Tom Mulcair: “Family reunification … [has] been completely shut down under Mr. Harper’s Conservatives.”
By: Jacob Schroeder on
Tom Mulcair, NDP Leader and candidate for Outremont, in the leaders debate on September 17, 2015
While changes to Canada’s family immigration stream may make it harder for certain family groups to immigrate to Canada, the stream has not completely shut down (in 2014, 66,659 people got permanent residence through the family stream). Nor have overall levels of family immigration significantly changed under the Harper government.FactsCan Score: False
Among the topics discussed during the second leaders debate on the economy was immigration. Tom Mulcair, the NDP leader, criticized the government’s record on intake of family member immigrants.
He said, “family reunification … [has] been completely shut down under Mr. Harper’s Conservatives.”
The family class is one of three main streams of Canada’s immigration system, along with economic immigrants and refugees. Included in the family class are various channels to bring spouses, parents, grandparents, children, and other relatives.
Has the family stream been shut down under the Conservatives?
In 2014, there were 66,659 permanent residents (the step before citizenship) who immigrated to Canada through the family class. That represents a 26 per cent share of Canada’s total immigration level for the year, a proportion that dipped and rose over the Conservatives’ decade in power but never fell below 20 per cent.
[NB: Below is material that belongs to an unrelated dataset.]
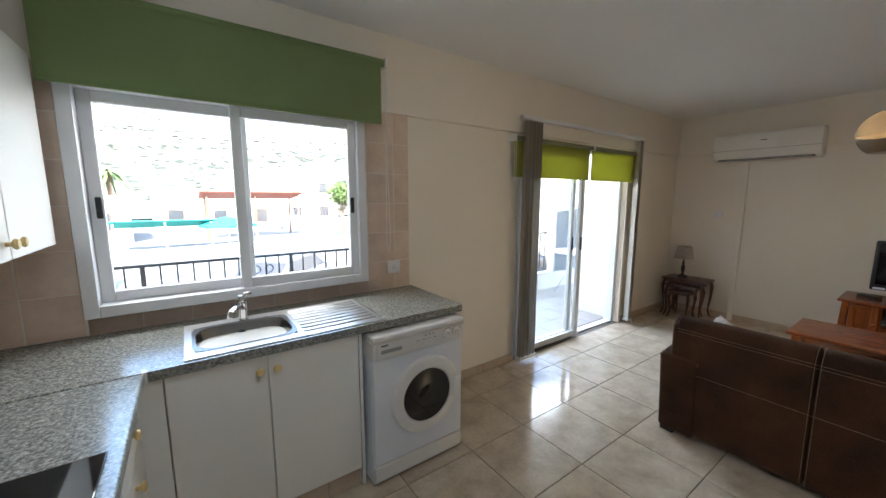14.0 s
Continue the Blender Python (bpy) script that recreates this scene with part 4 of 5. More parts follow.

Under Stephen Harper’s government, the highest share of family class immigrants was in 2013, reaching 32 per cent of the total level. The lowest point was in 2010, with family class at 21 per cent of the total.
Below are the annual totals for family class permanent residents, followed by the annual totals for all permanent residents, and the family class percentage share:
The levels weren’t always like this. In the early nineties, family members actually numbered higher than economic immigrants. But the balance shifted under the Liberals by the mid-nineties. John Ibbitson pointed out in a recent paper that on family class levels, “Conservative policy represents a continuation of Liberal policy.”
Mulcair did not respond to requests to clarify his statement. It could have been intended as an exaggeration to make the point that the federal government under Harper changed aspects of family immigration.
There are some changes that could act as a restriction on the ability of certain family groups to enter Canada. Some of these Harper-era changes include: A drop in the age of dependent children from 21 to 18 years; new criteria to sponsor parents and grandparents including a 30-per-cent increase in the minimum necessary income, and a longer sponsorship period required of families in Canada, raised from 10 to 20 years; and an annual cap of 5,000 parent and grandparent applications processed from 2014 to 2015.
But regardless of shifts that may negatively impact certain family groups, it is false to say the Conservatives have “completely shut down” family reunification.